Twitterer sind politisch interessiert
Das Interesse der Befragten an den Positionen der politischen Parteien zum Thema Internet ist umso ausgeprägter, je besser sie sich ihrer eigenen Einschätzung zufolge mit Computern auskennen. Besonders aufmerksam beobachten eifrige Twitter-Nutzer die Aussagen der Parteien zum Thema Internet: Von denen, die häufig twittern, sind 97 Prozent die Parteipositionen zum Thema Internet wichtig.
Von den Befragten, die nie twittern, sind es nur 55 Prozent. Auch eine hohe Aktivität im eigenen Blog geht in der Regel mit starkem politischem Interesse einher. Einen Zusammenhang von politischem Interesse mit der Aktivität in anderen, gängigen sozialen Netzwerken stellten die Forscher dagegen nicht fest.

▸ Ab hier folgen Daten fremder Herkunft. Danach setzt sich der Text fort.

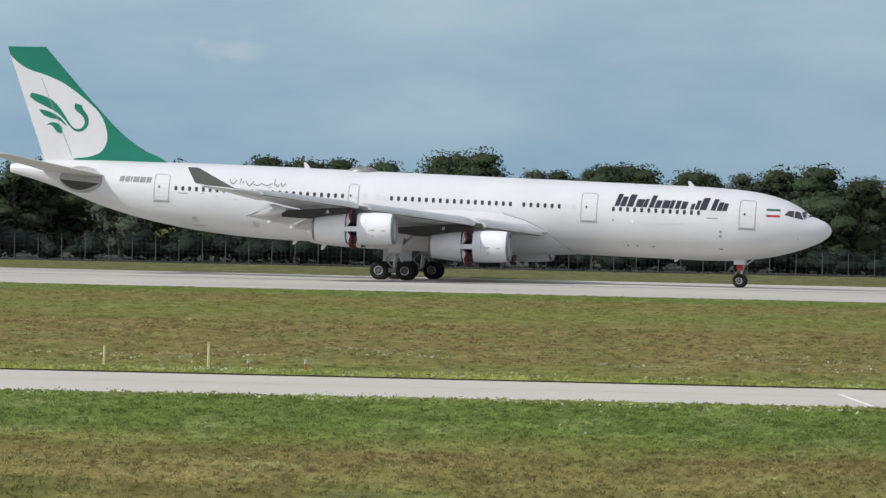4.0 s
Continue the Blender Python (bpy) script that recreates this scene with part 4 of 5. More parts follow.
# the taxiway widens towards a junction in the west
NEAR_EDGE = [(-900, 145.0), (-60, 145.0), (-44, 148.0), (-36, 150.0), (-28.5, 152.6), (-18, 154.2), (-9, 155.3), (1, 156.4), (20, 157.2), (60, 157.5)]
slab("taxiway", NEAR_EDGE + [(900, 157.5), (900, 173.5), (-900, 173.5)], "pale concrete taxiway between strips of grass", M_conc)
slab("runway", [(-900, 373), (118, 373), (131, 436), (146, 439), (160, 451), (350, 453), (420, 440), (600, 437), (1600, 437), (1600, 490), (340, 490), (280, 500), (200, 504), (150, 500), (100, 478), (0, 462), (-900, 462)], "wide worn concrete runway", M_runway, 0.034)
slab("runway_exit", [(100, 373.5), (121, 381), (150, 364), (360, 251), (620, 108), (640, 144), (360, 296), (305, 325), (245, 351), (207, 377), (163, 405), (140, 423), (131, 436.5), (100, 445)], "pale concrete runway exit", M_conc, 0.030)
slab("perimeter_road", [(-900, 40), (900, 40), (900, 74.5), (-900, 74.5)], "smooth pale concrete road in the foreground", M_conc)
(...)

43 Prozent befürchten, Opfer zu werden
Nur 7 Prozent der Befragten waren unsicher, ob sie den Unterschied zwischen legalen und illegalen Angeboten im Web bemerken. Und nur 12 Prozent räumten ein, dass sie nicht immer gleich wissen, wann sie einer Website vertrauen können. Die Webaktiven sind also in der Regel ausgesprochen selbstsicher. Angesichts der immer ausgefeilteren Methoden und der Tendenz, Malware auch über als seriös bekannte Webseiten zu verbreiten, müssten aber selbst Web-Profis ständig überprüfen, ob ihr Wissen auf dem aktuellen Stand ist, so die Autoren der Studie.

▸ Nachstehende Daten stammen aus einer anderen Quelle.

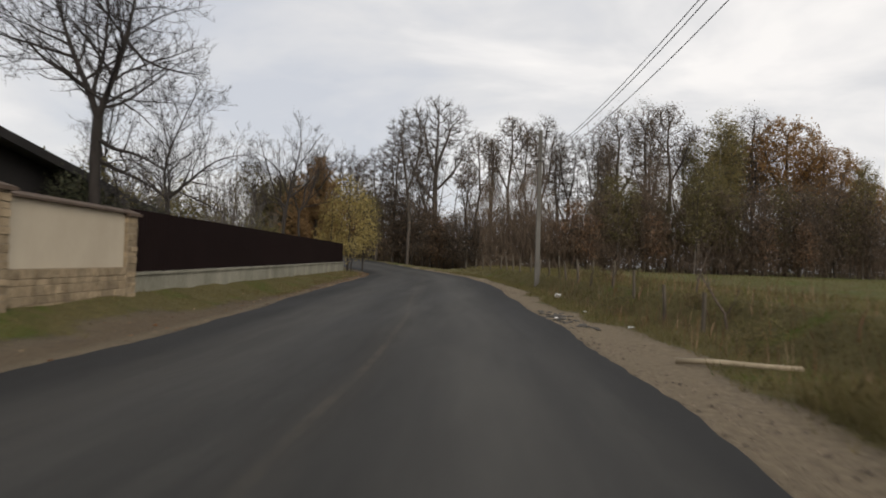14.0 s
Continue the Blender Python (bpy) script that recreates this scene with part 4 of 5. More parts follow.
def limb_tree(seed, label, category, bark, guides, r0, tip, dens, ratio, angles, up=0.1, wob=0.16, bare=0.25, group="", name="tree", twigs=(0, 0.3, 0.01), leaf_mat=None, leaves=0, leaf_size=0.1, leaf_spread=0.15, split_at=0.03, twig_mat=None, least=0.3):
    """A tree with given main limbs; each limb bears side boughs, those bear branches, and those twigs."""
    rng = random.Random(seed)
    wood, fine, ends, known = Geo(), Geo(), [], []

    def lay(pts, radii):
        big = max(radii)
        (wood if big > split_at else fine).tube(pts, radii, 7 if big > 0.06 else 4 if big > 0.016 else 3, close=False)

    def sides(pts, radii, lev, first):
        if lev >= len(dens):
            ends.extend(pts[1:])
            return
        ends.append(pts[-1])
        lens = [(b - a).length for a, b in zip(pts, pts[1:])]
        total = sum(lens)
        n = max(2, int(total * dens[lev] * rng.uniform(0.85, 1.15)))
        turn = rng.uniform(0, 6.28)
        for j in range(n):
            t = first + (1 - first) * (j + rng.uniform(0.1, 0.9)) / n
            far, i = t * total, 0
            while i < len(lens) - 1 and far > lens[i]:
                far -= lens[i]
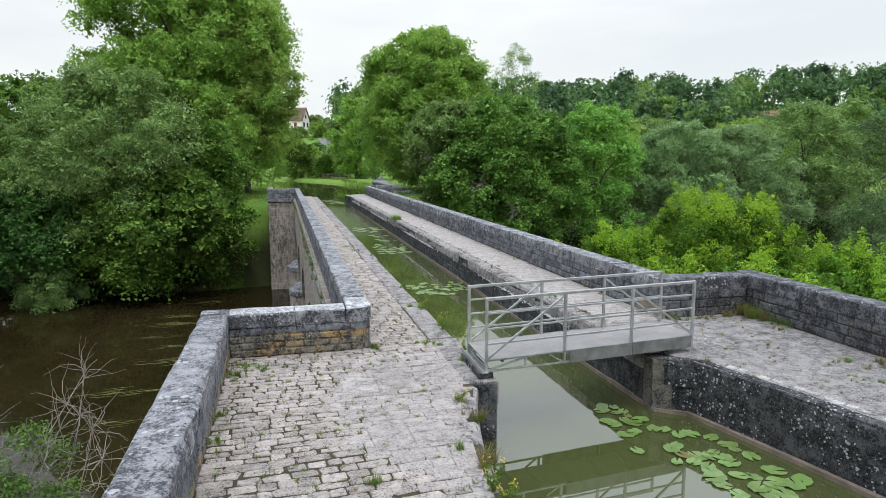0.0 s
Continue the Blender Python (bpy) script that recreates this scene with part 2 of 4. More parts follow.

Die Zahlen werden durch die Antworten auf eine weitere Frage etwas relativiert: Insgesamt befürchten nämlich 43 Prozent der Webaktiven mehr oder weniger stark, im Internet Opfer von Betrug, Datenmissbrauch oder sonstiger krimineller Handlungen zu werden. Von ihnen wünschen sich 58 Prozent mehr Gesetze, um dagegen vorzugehen. Und selbst von denen, die nicht befürchten, im Internet Opfer zu werden, sehen 27 Prozent die Legislative in der Pflicht.
Die geforderten rechtlichen Rahmenbedingungen sollen anscheinend vor allem dem Schutz der Verbraucher dienen. Gesetzen oder Regelungen, die einem sogenannten „Three-Strikes-Modell“ nahekommen, sind wenig populär: Pläne, Personen wegen Urheberrechtsverletzungen zu verwarnen, unterstützen nur 12 Prozent. Sie bei wiederholten Verstößen mit Netzsperren zu betrafen, halten 16 Prozent für ein vertretbares Instrument.